++++ INFORMATION SUPPLIED ++++
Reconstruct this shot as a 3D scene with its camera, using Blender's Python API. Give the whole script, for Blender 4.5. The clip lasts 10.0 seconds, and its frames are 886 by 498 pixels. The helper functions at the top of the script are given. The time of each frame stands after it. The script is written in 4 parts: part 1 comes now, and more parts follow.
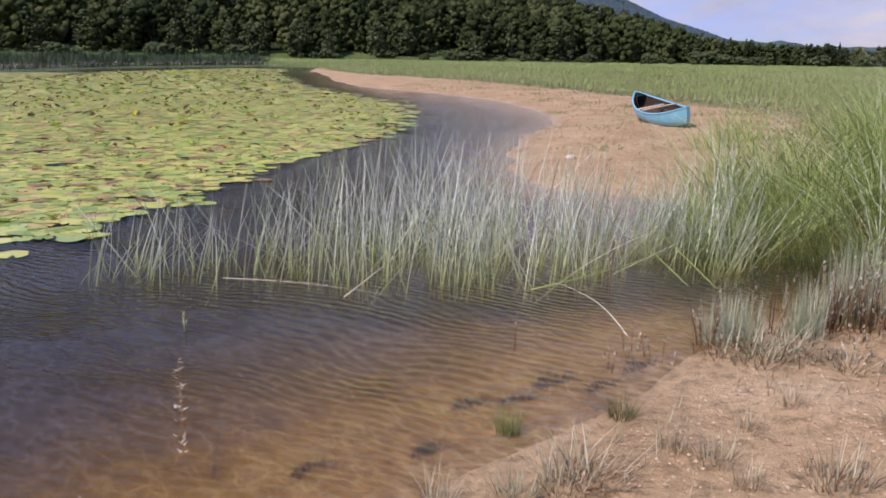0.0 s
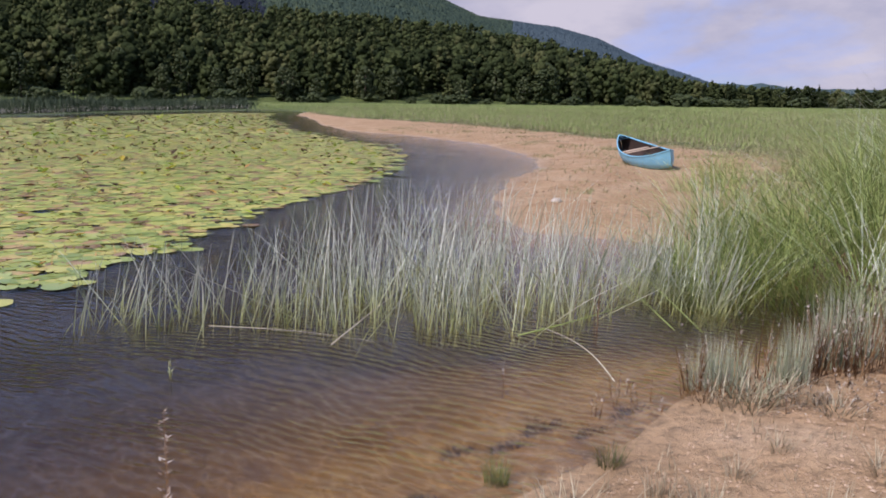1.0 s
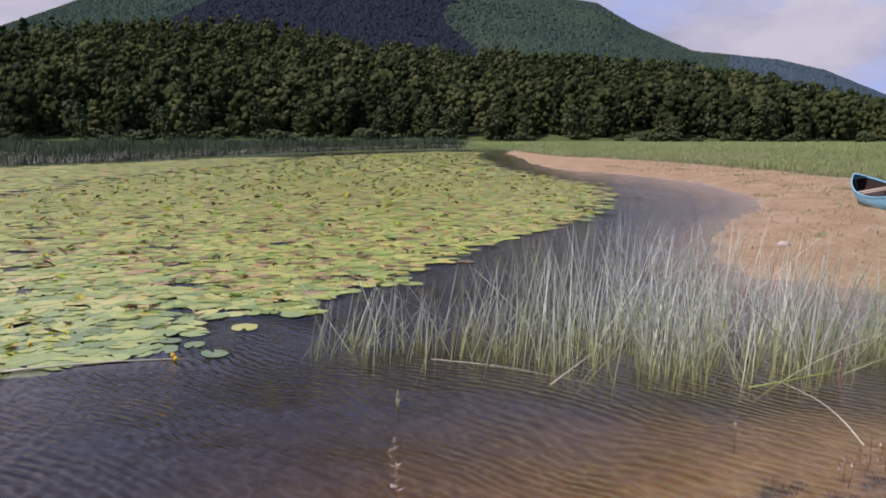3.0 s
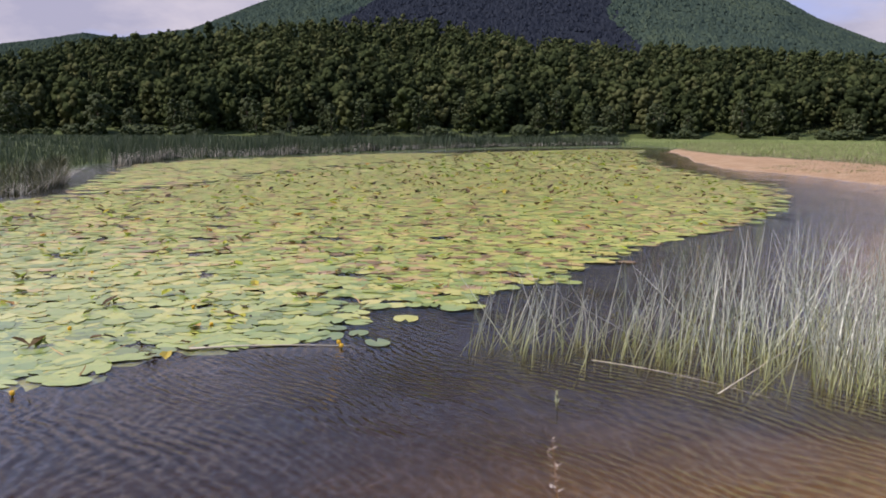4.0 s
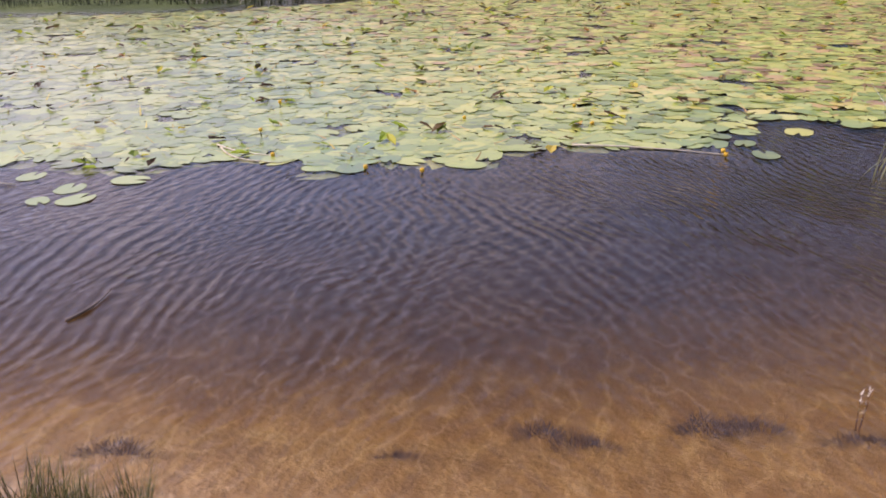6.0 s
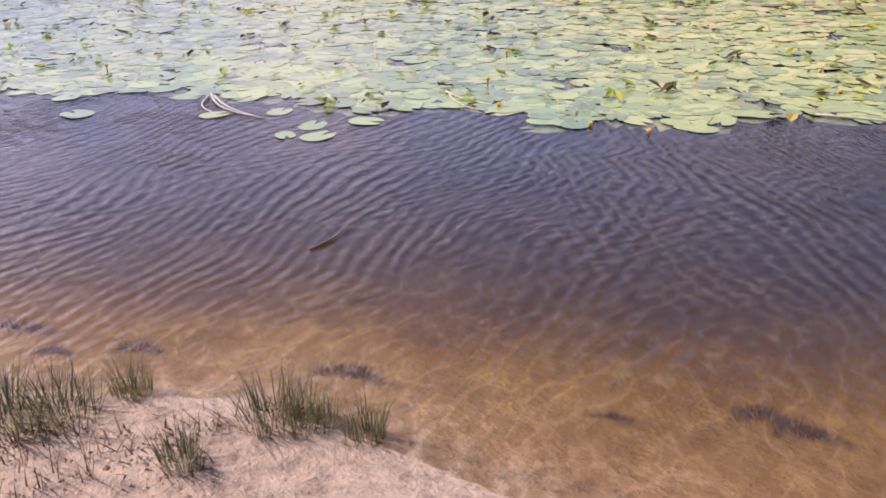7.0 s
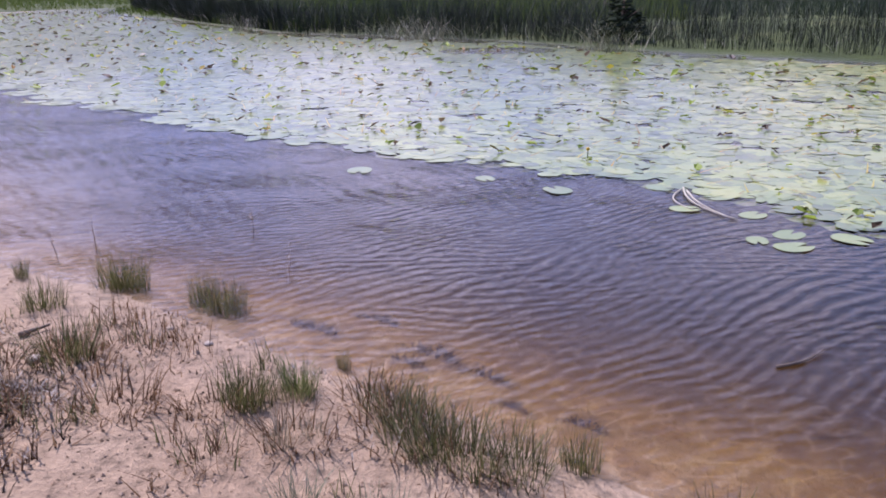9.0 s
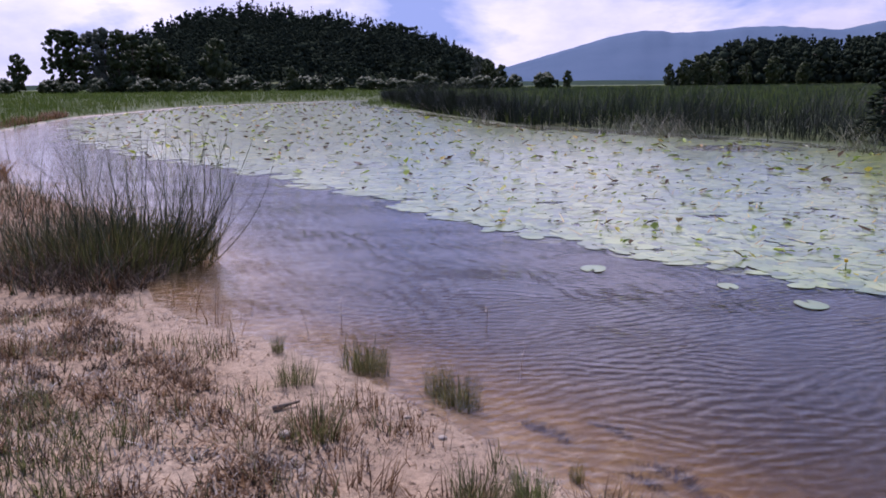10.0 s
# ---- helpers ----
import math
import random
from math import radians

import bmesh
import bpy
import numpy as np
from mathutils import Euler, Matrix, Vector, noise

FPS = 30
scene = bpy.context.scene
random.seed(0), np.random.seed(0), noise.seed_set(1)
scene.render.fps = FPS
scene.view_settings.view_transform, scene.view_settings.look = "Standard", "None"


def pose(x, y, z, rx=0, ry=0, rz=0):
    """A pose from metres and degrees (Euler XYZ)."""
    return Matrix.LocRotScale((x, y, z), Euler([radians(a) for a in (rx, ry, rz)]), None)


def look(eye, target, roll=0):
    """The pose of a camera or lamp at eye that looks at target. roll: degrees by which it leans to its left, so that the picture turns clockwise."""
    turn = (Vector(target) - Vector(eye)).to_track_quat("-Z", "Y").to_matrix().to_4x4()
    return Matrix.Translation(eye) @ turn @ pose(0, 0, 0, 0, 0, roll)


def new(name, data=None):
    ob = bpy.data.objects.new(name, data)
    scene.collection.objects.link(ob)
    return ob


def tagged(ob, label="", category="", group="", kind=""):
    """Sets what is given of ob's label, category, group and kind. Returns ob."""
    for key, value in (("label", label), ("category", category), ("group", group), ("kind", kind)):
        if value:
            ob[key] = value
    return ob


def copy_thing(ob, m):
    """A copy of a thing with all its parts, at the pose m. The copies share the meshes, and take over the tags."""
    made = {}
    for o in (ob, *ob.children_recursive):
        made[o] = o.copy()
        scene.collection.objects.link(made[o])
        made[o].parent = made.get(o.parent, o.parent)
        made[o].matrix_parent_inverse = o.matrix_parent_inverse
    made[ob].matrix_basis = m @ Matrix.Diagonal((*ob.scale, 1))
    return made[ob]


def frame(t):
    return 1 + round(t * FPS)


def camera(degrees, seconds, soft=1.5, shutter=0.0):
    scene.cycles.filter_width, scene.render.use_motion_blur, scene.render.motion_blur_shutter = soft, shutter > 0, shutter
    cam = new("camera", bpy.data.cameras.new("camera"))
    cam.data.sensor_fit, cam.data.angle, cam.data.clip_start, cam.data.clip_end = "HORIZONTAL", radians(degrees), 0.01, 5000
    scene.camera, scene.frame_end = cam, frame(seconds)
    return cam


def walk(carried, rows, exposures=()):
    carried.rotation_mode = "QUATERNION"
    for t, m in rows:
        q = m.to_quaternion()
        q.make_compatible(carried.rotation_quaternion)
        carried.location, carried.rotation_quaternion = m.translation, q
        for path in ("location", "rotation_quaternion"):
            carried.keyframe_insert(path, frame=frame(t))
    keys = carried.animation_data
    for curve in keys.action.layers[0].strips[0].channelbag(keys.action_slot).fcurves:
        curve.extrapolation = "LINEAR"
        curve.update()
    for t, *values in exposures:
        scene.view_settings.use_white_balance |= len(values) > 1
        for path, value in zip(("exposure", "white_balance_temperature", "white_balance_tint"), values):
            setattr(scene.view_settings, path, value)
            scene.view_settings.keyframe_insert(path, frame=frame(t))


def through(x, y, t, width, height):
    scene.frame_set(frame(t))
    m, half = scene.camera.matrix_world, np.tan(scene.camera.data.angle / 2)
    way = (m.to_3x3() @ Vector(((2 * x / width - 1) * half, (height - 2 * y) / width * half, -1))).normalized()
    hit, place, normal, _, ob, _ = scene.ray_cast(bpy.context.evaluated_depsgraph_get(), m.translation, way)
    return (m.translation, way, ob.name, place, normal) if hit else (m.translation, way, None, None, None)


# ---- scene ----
cam = camera(57.0, 10.0, soft=1.8)
# seconds, eye in metres, heading to the left, pitch up, lean to the right in degrees
PATH = [
    (0.0, 0.017, -0.005, 1.516, -0.14, -13.21, -0.88),
    (0.5, 0.026, -0.016, 1.536, -1.44, -11.77, -0.82),
    (1.0, 0.022, -0.019, 1.551, -0.98, -10.28, -0.65),
    (1.5, 0.003, -0.033, 1.565, 2.11, -9.03, -0.17),
    (2.0, -0.017, -0.050, 1.568, 4.73, -8.08, -0.29),
    (2.2, -0.028, -0.057, 1.564, 5.68, -7.88, -0.38),
    (3.3, -0.129, -0.034, 1.571, 17.09, -7.60, -0.10),
    (3.5, -0.142, -0.032, 1.573, 19.50, -7.47, -0.27),
    (4.0, -0.161, -0.041, 1.563, 24.27, -8.00, -0.40),
    (4.5, -0.191, -0.032, 1.525, 28.07, -10.84, -0.10),
    (5.0, -0.242, -0.052, 1.482, 34.16, -15.13, -0.27),
    (5.5, -0.281, -0.108, 1.490, 41.84, -18.85, -0.06),
    (5.7, -0.290, -0.133, 1.502, 44.85, -19.76, 0.35),
    (6.8, -0.328, -0.273, 1.554, 61.57, -24.58, 1.50),
    (7.0, -0.341, -0.297, 1.562, 64.36, -24.52, 1.15),
    (7.5, -0.372, -0.349, 1.548, 72.48, -23.99, 1.25),
    (8.0, -0.401, -0.396, 1.533, 80.37, -22.11, 1.38),
    (8.5, -0.420, -0.441, 1.544, 87.24, -20.09, 0.82),
    (9.0, -0.428, -0.482, 1.562, 95.32, -17.69, 0.71),
    (9.5, -0.434, -0.539, 1.599, 103.51, -14.68, 0.01),
    (10.0, -0.456, -0.601, 1.624, 111.00, -11.34, 0.53),
]
EXPOSURES = [(0.0, 0.38, 6200, 24), (2.0, 0.17, 6150, 26), (3.5, 0.26, 6300, 25), (4.5, 0.44, 6550, 27), (5.5, 0.48, 6700, 33), (8.0, 0.68, 5950, 37), (9.0, 0.44, 5800, 37), (10.0, 0.1, 5750, 37)]
walk(cam, [(t, pose(x, y, z, 90 + pitch, 0, yaw) @ pose(0, 0, 0, 0, 0, -lean)) for t, x, y, z, yaw, pitch, lean in PATH], EXPOSURES)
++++
### YOUR OBJECTIVE
Reproduce the data above in full, exactly as it is, with the pictures left out.

### RESULT OF THE EXERCISE
Reconstruct this shot as a 3D scene with its camera, using Blender's Python API. Give the whole script, for Blender 4.5. The clip lasts 10.0 seconds, and its frames are 886 by 498 pixels. The helper functions at the top of the script are given. The time of each frame stands after it. The script is written in 4 parts: part 1 comes now, and more parts follow.
0.0 s
1.0 s
3.0 s
4.0 s
6.0 s
7.0 s
9.0 s
10.0 s
# ---- helpers ----
import math
import random
from math import radians

import bmesh
import bpy
import numpy as np
from mathutils import Euler, Matrix, Vector, noise

FPS = 30
scene = bpy.context.scene
random.seed(0), np.random.seed(0), noise.seed_set(1)
scene.render.fps = FPS
scene.view_settings.view_transform, scene.view_settings.look = "Standard", "None"


def pose(x, y, z, rx=0, ry=0, rz=0):
    """A pose from metres and degrees (Euler XYZ)."""
    return Matrix.LocRotScale((x, y, z), Euler([radians(a) for a in (rx, ry, rz)]), None)


def look(eye, target, roll=0):
    """The pose of a camera or lamp at eye that looks at target. roll: degrees by which it leans to its left, so that the picture turns clockwise."""
    turn = (Vector(target) - Vector(eye)).to_track_quat("-Z", "Y").to_matrix().to_4x4()
    return Matrix.Translation(eye) @ turn @ pose(0, 0, 0, 0, 0, roll)


def new(name, data=None):
    ob = bpy.data.objects.new(name, data)
    scene.collection.objects.link(ob)
    return ob


def tagged(ob, label="", category="", group="", kind=""):
    """Sets what is given of ob's label, category, group and kind. Returns ob."""
    for key, value in (("label", label), ("category", category), ("group", group), ("kind", kind)):
        if value:
            ob[key] = value
    return ob


def copy_thing(ob, m):
    """A copy of a thing with all its parts, at the pose m. The copies share the meshes, and take over the tags."""
    made = {}
    for o in (ob, *ob.children_recursive):
        made[o] = o.copy()
        scene.collection.objects.link(made[o])
        made[o].parent = made.get(o.parent, o.parent)
        made[o].matrix_parent_inverse = o.matrix_parent_inverse
    made[ob].matrix_basis = m @ Matrix.Diagonal((*ob.scale, 1))
    return made[ob]


def frame(t):
    return 1 + round(t * FPS)


def camera(degrees, seconds, soft=1.5, shutter=0.0):
    scene.cycles.filter_width, scene.render.use_motion_blur, scene.render.motion_blur_shutter = soft, shutter > 0, shutter
    cam = new("camera", bpy.data.cameras.new("camera"))
    cam.data.sensor_fit, cam.data.angle, cam.data.clip_start, cam.data.clip_end = "HORIZONTAL", radians(degrees), 0.01, 5000
    scene.camera, scene.frame_end = cam, frame(seconds)
    return cam


def walk(carried, rows, exposures=()):
    carried.rotation_mode = "QUATERNION"
    for t, m in rows:
        q = m.to_quaternion()
        q.make_compatible(carried.rotation_quaternion)
        carried.location, carried.rotation_quaternion = m.translation, q
        for path in ("location", "rotation_quaternion"):
            carried.keyframe_insert(path, frame=frame(t))
    keys = carried.animation_data
    for curve in keys.action.layers[0].strips[0].channelbag(keys.action_slot).fcurves:
        curve.extrapolation = "LINEAR"
        curve.update()
    for t, *values in exposures:
        scene.view_settings.use_white_balance |= len(values) > 1
        for path, value in zip(("exposure", "white_balance_temperature", "white_balance_tint"), values):
            setattr(scene.view_settings, path, value)
            scene.view_settings.keyframe_insert(path, frame=frame(t))


def through(x, y, t, width, height):
    scene.frame_set(frame(t))
    m, half = scene.camera.matrix_world, np.tan(scene.camera.data.angle / 2)
    way = (m.to_3x3() @ Vector(((2 * x / width - 1) * half, (height - 2 * y) / width * half, -1))).normalized()
    hit, place, normal, _, ob, _ = scene.ray_cast(bpy.context.evaluated_depsgraph_get(), m.translation, way)
    return (m.translation, way, ob.name, place, normal) if hit else (m.translation, way, None, None, None)


# ---- scene ----
cam = camera(57.0, 10.0, soft=1.8)
# seconds, eye in metres, heading to the left, pitch up, lean to the right in degrees
PATH = [
    (0.0, 0.017, -0.005, 1.516, -0.14, -13.21, -0.88),
    (0.5, 0.026, -0.016, 1.536, -1.44, -11.77, -0.82),
    (1.0, 0.022, -0.019, 1.551, -0.98, -10.28, -0.65),
    (1.5, 0.003, -0.033, 1.565, 2.11, -9.03, -0.17),
    (2.0, -0.017, -0.050, 1.568, 4.73, -8.08, -0.29),
    (2.2, -0.028, -0.057, 1.564, 5.68, -7.88, -0.38),
    (3.3, -0.129, -0.034, 1.571, 17.09, -7.60, -0.10),
    (3.5, -0.142, -0.032, 1.573, 19.50, -7.47, -0.27),
    (4.0, -0.161, -0.041, 1.563, 24.27, -8.00, -0.40),
    (4.5, -0.191, -0.032, 1.525, 28.07, -10.84, -0.10),
    (5.0, -0.242, -0.052, 1.482, 34.16, -15.13, -0.27),
    (5.5, -0.281, -0.108, 1.490, 41.84, -18.85, -0.06),
    (5.7, -0.290, -0.133, 1.502, 44.85, -19.76, 0.35),
    (6.8, -0.328, -0.273, 1.554, 61.57, -24.58, 1.50),
    (7.0, -0.341, -0.297, 1.562, 64.36, -24.52, 1.15),
    (7.5, -0.372, -0.349, 1.548, 72.48, -23.99, 1.25),
    (8.0, -0.401, -0.396, 1.533, 80.37, -22.11, 1.38),
    (8.5, -0.420, -0.441, 1.544, 87.24, -20.09, 0.82),
    (9.0, -0.428, -0.482, 1.562, 95.32, -17.69, 0.71),
    (9.5, -0.434, -0.539, 1.599, 103.51, -14.68, 0.01),
    (10.0, -0.456, -0.601, 1.624, 111.00, -11.34, 0.53),
]
EXPOSURES = [(0.0, 0.38, 6200, 24), (2.0, 0.17, 6150, 26), (3.5, 0.26, 6300, 25), (4.5, 0.44, 6550, 27), (5.5, 0.48, 6700, 33), (8.0, 0.68, 5950, 37), (9.0, 0.44, 5800, 37), (10.0, 0.1, 5750, 37)]
walk(cam, [(t, pose(x, y, z, 90 + pitch, 0, yaw) @ pose(0, 0, 0, 0, 0, -lean)) for t, x, y, z, yaw, pitch, lean in PATH], EXPOSURES)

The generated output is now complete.